▶ [WHAT IS NEEDED]: Render the material again word for word, skipping the pictures in it.

▶ [DATASET EXTRACT]:

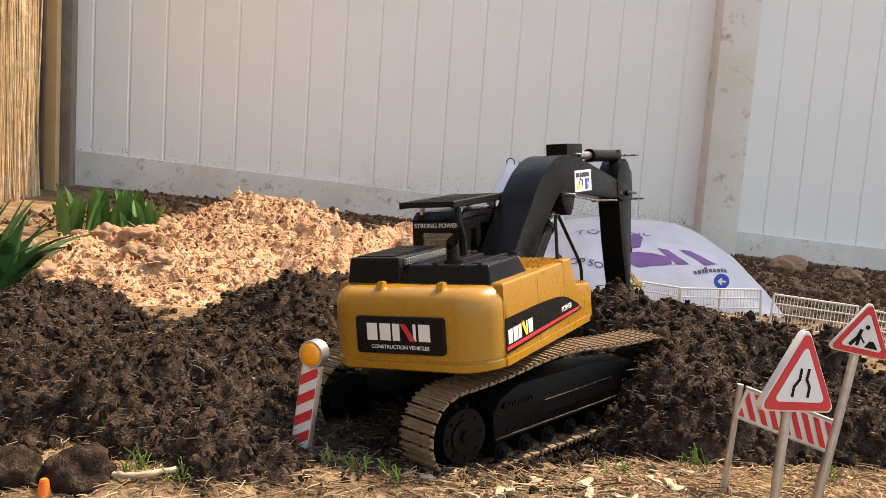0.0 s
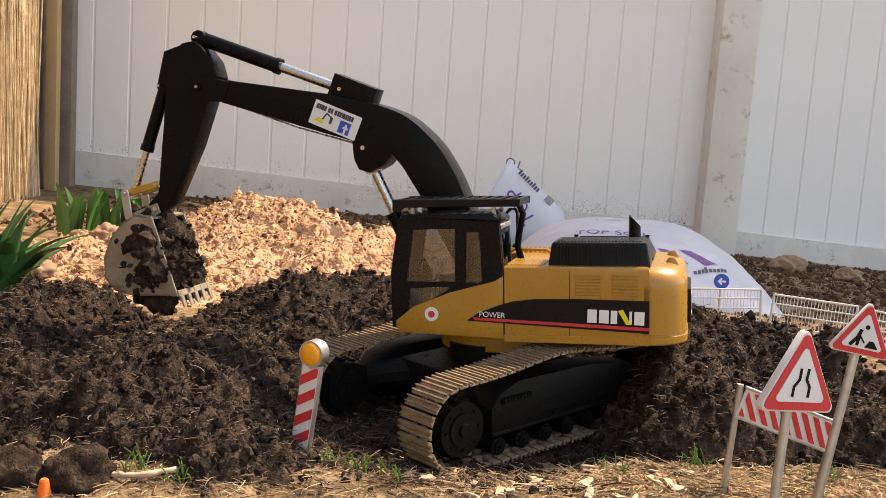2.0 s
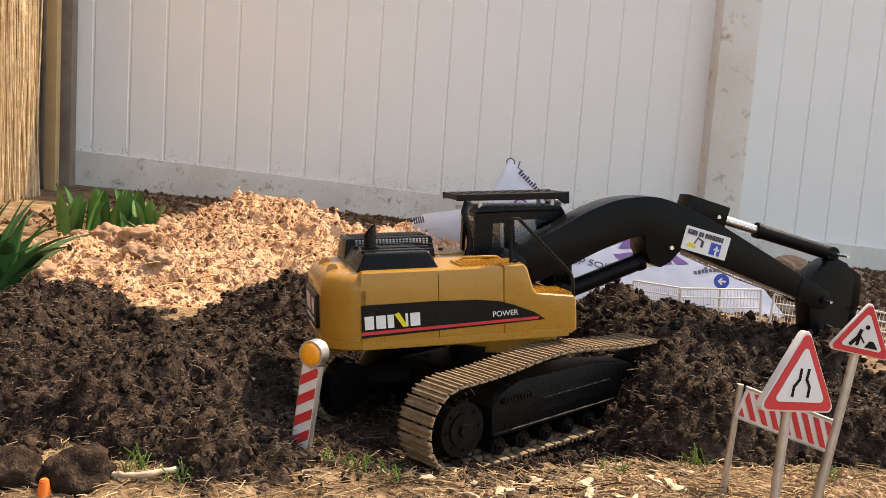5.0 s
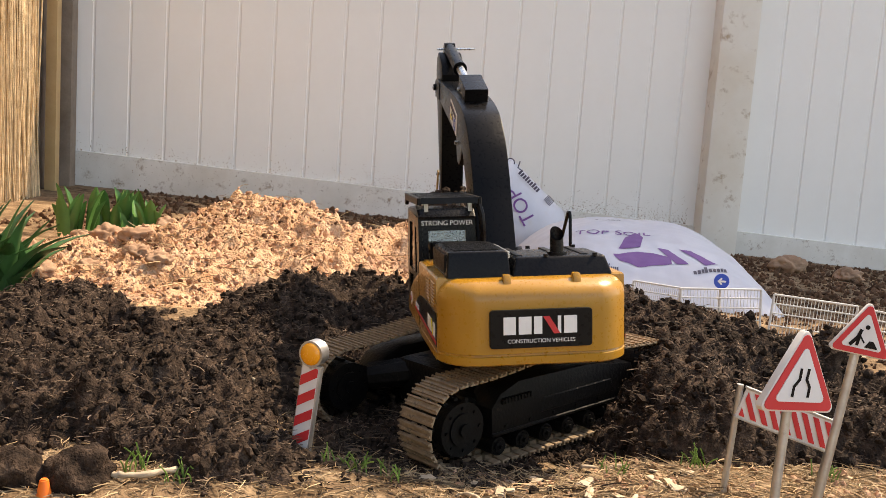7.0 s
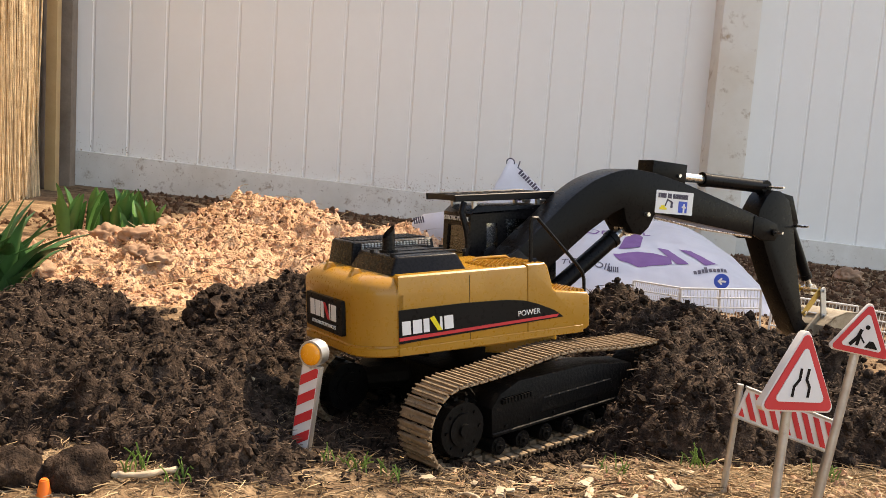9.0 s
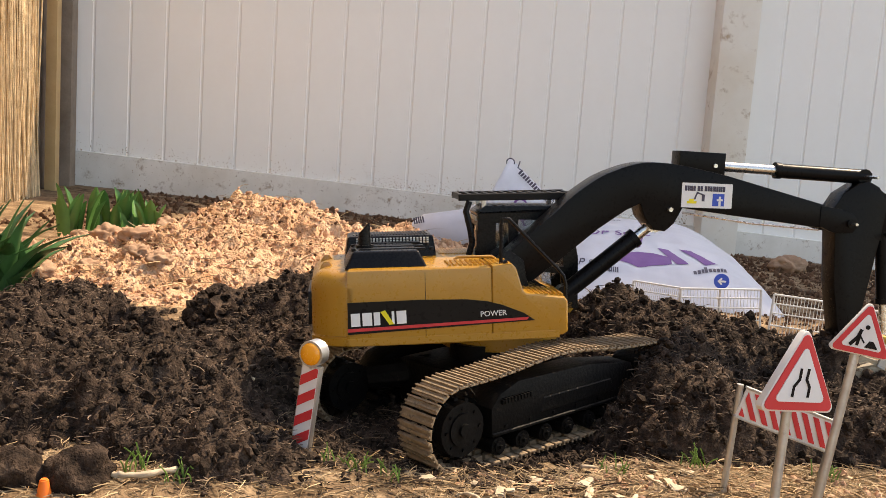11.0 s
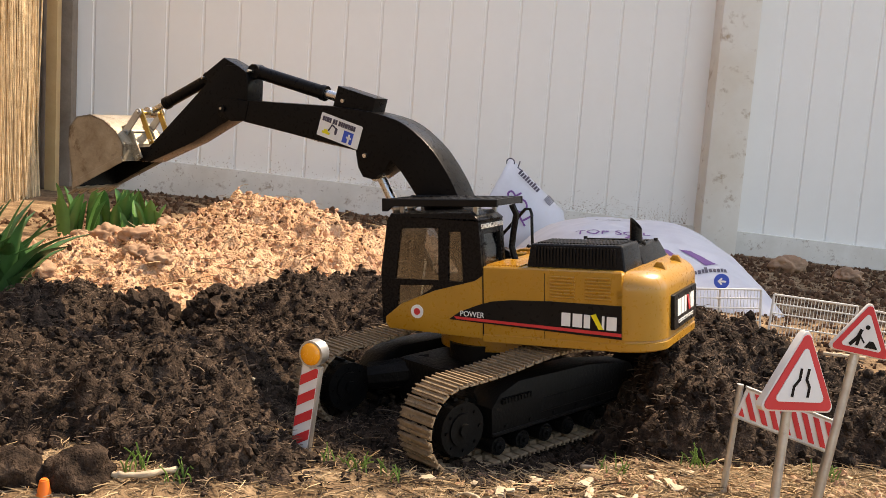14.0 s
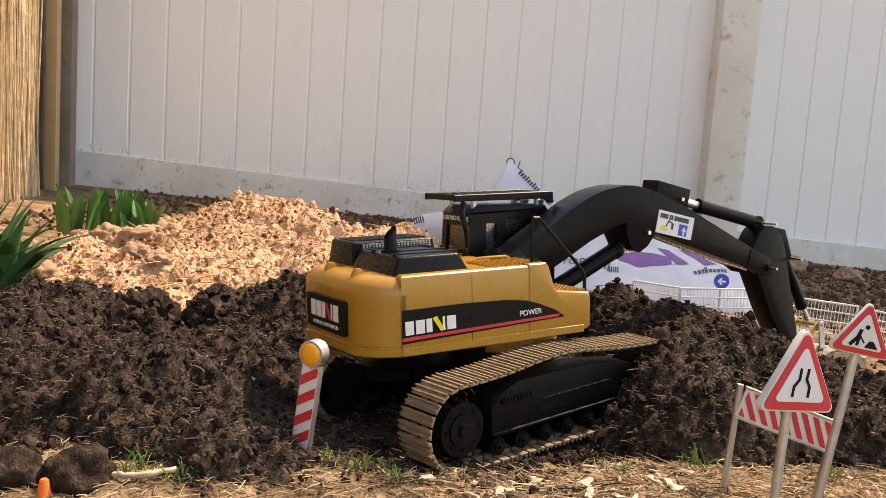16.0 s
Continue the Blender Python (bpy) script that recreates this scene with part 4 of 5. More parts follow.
def aim(p, q, y=0.0):
    """Pose at p with +x towards q, in the x, z plane."""
    return Matrix.Translation((p.x, y, p.z)) @ Matrix.Rotation(-math.atan2(q.z - p.z, q.x - p.x), 4, "Y")


def arm_poses(t):
    """Poses of all moving parts in the excavator's space."""
    house = Matrix.Rotation(radians(ease(SLEW, t)), 4, "Z")
    boom = Matrix.Translation((FOOT.x, 0, FOOT.y)) @ Matrix.Rotation(-radians(ease(LIFT, t)), 4, "Y")
    stick = boom @ Matrix.Translation((BOOM_LEN, 0, 0)) @ Matrix.Rotation(-radians(ease(CROWD, t)), 4, "Y")
    tip = stick @ Vector((STICK_LEN, 0, 0))
    bucket = Matrix.Translation(tip) @ Matrix.Rotation(-radians(ease(CURL, t)), 4, "Y")
    ear = bucket @ Vector((EAR[0], 0, EAR[1]))
    rp = stick @ Vector((ROCKER[0], 0, ROCKER[1]))
    ra, rb = 0.037, 0.031
    d = ear - rp
    L = min(max(d.length, 0.009), ra + rb - 0.0005)
    e = d.normalized()
    a = (ra * ra - rb * rb + L * L) / (2 * L)
    hgt = math.sqrt(max(ra * ra - a * a, 0))
    n = Vector((-e.z, 0, e.x))
    outward = stick.to_3x3() @ Vector((-0.25, 0, 1))
    c1, c2 = rp + e * a + n * hgt, rp + e * a - n * hgt
    knee = c1 if (c1 - c2).dot(outward) > 0 else c2
    out = {"house": house, "boom": house @ boom, "stick": house @ stick, "bucket": house @ bucket}
    out["rocker"] = house @ aim(rp, knee) @ Matrix.Rotation(-math.pi / 2, 4, "Y").inverted()
    out["link"] = house @ aim((knee + ear) / 2, ear)
    bp = boom @ Vector((0.159, 0, 0.022))
    for k, y in (("boom_l", 0.0),):
        out[k] = (house @ aim(CYL_FOOT, bp, y), house @ aim(bp, CYL_FOOT, y))
    tp, sp = boom @ Vector((TOP_PIN[0], 0, TOP_PIN[1])), stick @ Vector((STICK_PIN[0], 0, STICK_PIN[1]))
    out["stick_ram"] = (house @ aim(sp, tp), house @ aim(tp, sp))
    kp = stick @ Vector((BUCKET_PIN[0], 0, BUCKET_PIN[1]))
    out["bucket_ram"] = (house @ aim(kp, knee), house @ aim(knee, kp))
    return out


def clump_mesh(seed):
    """A ragged lump of fibrous soil with root strands."""
    rnd = random.Random(seed)
    bm = bmesh.new()
    bmesh.ops.create_icosphere(bm, subdivisions=4, radius=1.0)
    o = Vector((seed * 3.1, 1.7, 0))
    for v in bm.verts:
        d = v.co.normalized()
        k = 1 + 0.45 * noise.fractal(d * 1.6 + o, 1.0, 2.0, 3) + 0.22 * abs(noise.fractal(d * 6 + o, 1.0, 2.0, 3))
        v.co = Vector((d.x * 0.050, d.y * 0.044, d.z * 0.038)) * k
    for _ in range(260):
        d = Vector((rnd.gauss(0, 1), rnd.gauss(0, 1), rnd.gauss(0, 1))).normalized()
        p = Vector((d.x * 0.050, d.y * 0.044, d.z * 0.038)) * rnd.uniform(0.95, 1.2)
        s = rnd.uniform(0.002, 0.006)
        r = bmesh.ops.create_icosphere(bm, subdivisions=1, radius=s)
        for v in r["verts"]:
            v.co = p + v.co * rnd.uniform(0.7, 1.3)
    return bm


def motions():
    walk(excavator, [(0.0, root_pose((0.0659, 1.0417, 0.0500), (-0.1330, 0.0292, 0.9907))), (0.5, root_pose((0.0656, 1.0423, 0.0544), (-0.0982, 0.0221, 0.9949))),
                     (1.0, ROOT), (16.0, ROOT)])
    times = [i / 15 for i in range(241)]
    poses = [arm_poses(t) for t in times]
    walk(house, [(t, p["house"]) for t, p in zip(times, poses)])
    walk(boom, [(t, p["boom"]) for t, p in zip(times, poses)])
    walk(stick, [(t, p["stick"]) for t, p in zip(times, poses)])
    walk(bucket, [(t, p["bucket"]) for t, p in zip(times, poses)])
    walk(rocker, [(t, p["rocker"]) for t, p in zip(times, poses)])
    walk(link, [(t, p["link"]) for t, p in zip(times, poses)])
    for key, k2 in (("boom_l", "boom_l"), ("stick", "stick_ram"), ("bucket", "bucket_ram")):
        for i in (0, 1):
            walk(rams[key][i], [(t, p[k2][i]) for t, p in zip(times, poses)])
    # loads of soil: lie in the heap, ride in the bucket, drop on the other side
    inside = Matrix.Translation((0.050, 0.0, 0.026))
    for ob, pick, drop in zip(loads, (0.4, 6.1, 11.7), (2.15, 7.75, 13.65)):
        pick, drop = round(pick * 15) / 15, round(drop * 15) / 15
        at = lambda t: ROOT @ arm_poses(t)["bucket"] @ inside
        rows = [(0.0, at(pick))]
        rows += [(t, at(t)) for t in times if pick <= t <= drop + 1e-6]
        last = at(drop)
        p = last.translation.copy()
        g = soil_z(p.x, p.y) - 0.014
        fall = last.copy()
        for dt, f in ((1 / 15, 0.25), (2 / 15, 1.0)):
            fall = last.copy()
            fall.translation = Vector((p.x, p.y, p.z + (g - p.z) * f))
            rows.append((drop + dt, fall))
        rows.append((16.0, fall))
        walk(ob, rows)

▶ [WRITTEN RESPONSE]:
0.0 s
2.0 s
5.0 s
7.0 s
9.0 s
11.0 s
14.0 s
16.0 s
Continue the Blender Python (bpy) script that recreates this scene with part 4 of 5. More parts follow.
def aim(p, q, y=0.0):
    """Pose at p with +x towards q, in the x, z plane."""
    return Matrix.Translation((p.x, y, p.z)) @ Matrix.Rotation(-math.atan2(q.z - p.z, q.x - p.x), 4, "Y")


def arm_poses(t):
    """Poses of all moving parts in the excavator's space."""
    house = Matrix.Rotation(radians(ease(SLEW, t)), 4, "Z")
    boom = Matrix.Translation((FOOT.x, 0, FOOT.y)) @ Matrix.Rotation(-radians(ease(LIFT, t)), 4, "Y")
    stick = boom @ Matrix.Translation((BOOM_LEN, 0, 0)) @ Matrix.Rotation(-radians(ease(CROWD, t)), 4, "Y")
    tip = stick @ Vector((STICK_LEN, 0, 0))
    bucket = Matrix.Translation(tip) @ Matrix.Rotation(-radians(ease(CURL, t)), 4, "Y")
    ear = bucket @ Vector((EAR[0], 0, EAR[1]))
    rp = stick @ Vector((ROCKER[0], 0, ROCKER[1]))
    ra, rb = 0.037, 0.031
    d = ear - rp
    L = min(max(d.length, 0.009), ra + rb - 0.0005)
    e = d.normalized()
    a = (ra * ra - rb * rb + L * L) / (2 * L)
    hgt = math.sqrt(max(ra * ra - a * a, 0))
    n = Vector((-e.z, 0, e.x))
    outward = stick.to_3x3() @ Vector((-0.25, 0, 1))
    c1, c2 = rp + e * a + n * hgt, rp + e * a - n * hgt
    knee = c1 if (c1 - c2).dot(outward) > 0 else c2
    out = {"house": house, "boom": house @ boom, "stick": house @ stick, "bucket": house @ bucket}
    out["rocker"] = house @ aim(rp, knee) @ Matrix.Rotation(-math.pi / 2, 4, "Y").inverted()
    out["link"] = house @ aim((knee + ear) / 2, ear)
    bp = boom @ Vector((0.159, 0, 0.022))
    for k, y in (("boom_l", 0.0),):
        out[k] = (house @ aim(CYL_FOOT, bp, y), house @ aim(bp, CYL_FOOT, y))
    tp, sp = boom @ Vector((TOP_PIN[0], 0, TOP_PIN[1])), stick @ Vector((STICK_PIN[0], 0, STICK_PIN[1]))
    out["stick_ram"] = (house @ aim(sp, tp), house @ aim(tp, sp))
    kp = stick @ Vector((BUCKET_PIN[0], 0, BUCKET_PIN[1]))
    out["bucket_ram"] = (house @ aim(kp, knee), house @ aim(knee, kp))
    return out


def clump_mesh(seed):
    """A ragged lump of fibrous soil with root strands."""
    rnd = random.Random(seed)
    bm = bmesh.new()
    bmesh.ops.create_icosphere(bm, subdivisions=4, radius=1.0)
    o = Vector((seed * 3.1, 1.7, 0))
    for v in bm.verts:
        d = v.co.normalized()
        k = 1 + 0.45 * noise.fractal(d * 1.6 + o, 1.0, 2.0, 3) + 0.22 * abs(noise.fractal(d * 6 + o, 1.0, 2.0, 3))
        v.co = Vector((d.x * 0.050, d.y * 0.044, d.z * 0.038)) * k
    for _ in range(260):
        d = Vector((rnd.gauss(0, 1), rnd.gauss(0, 1), rnd.gauss(0, 1))).normalized()
        p = Vector((d.x * 0.050, d.y * 0.044, d.z * 0.038)) * rnd.uniform(0.95, 1.2)
        s = rnd.uniform(0.002, 0.006)
        r = bmesh.ops.create_icosphere(bm, subdivisions=1, radius=s)
        for v in r["verts"]:
            v.co = p + v.co * rnd.uniform(0.7, 1.3)
    return bm


def motions():
    walk(excavator, [(0.0, root_pose((0.0659, 1.0417, 0.0500), (-0.1330, 0.0292, 0.9907))), (0.5, root_pose((0.0656, 1.0423, 0.0544), (-0.0982, 0.0221, 0.9949))),
                     (1.0, ROOT), (16.0, ROOT)])
    times = [i / 15 for i in range(241)]
    poses = [arm_poses(t) for t in times]
    walk(house, [(t, p["house"]) for t, p in zip(times, poses)])
    walk(boom, [(t, p["boom"]) for t, p in zip(times, poses)])
    walk(stick, [(t, p["stick"]) for t, p in zip(times, poses)])
    walk(bucket, [(t, p["bucket"]) for t, p in zip(times, poses)])
    walk(rocker, [(t, p["rocker"]) for t, p in zip(times, poses)])
    walk(link, [(t, p["link"]) for t, p in zip(times, poses)])
    for key, k2 in (("boom_l", "boom_l"), ("stick", "stick_ram"), ("bucket", "bucket_ram")):
        for i in (0, 1):
            walk(rams[key][i], [(t, p[k2][i]) for t, p in zip(times, poses)])
    # loads of soil: lie in the heap, ride in the bucket, drop on the other side
    inside = Matrix.Translation((0.050, 0.0, 0.026))
    for ob, pick, drop in zip(loads, (0.4, 6.1, 11.7), (2.15, 7.75, 13.65)):
        pick, drop = round(pick * 15) / 15, round(drop * 15) / 15
        at = lambda t: ROOT @ arm_poses(t)["bucket"] @ inside
        rows = [(0.0, at(pick))]
        rows += [(t, at(t)) for t in times if pick <= t <= drop + 1e-6]
        last = at(drop)
        p = last.translation.copy()
        g = soil_z(p.x, p.y) - 0.014
        fall = last.copy()
        for dt, f in ((1 / 15, 0.25), (2 / 15, 1.0)):
            fall = last.copy()
            fall.translation = Vector((p.x, p.y, p.z + (g - p.z) * f))
            rows.append((drop + dt, fall))
        rows.append((16.0, fall))
        walk(ob, rows)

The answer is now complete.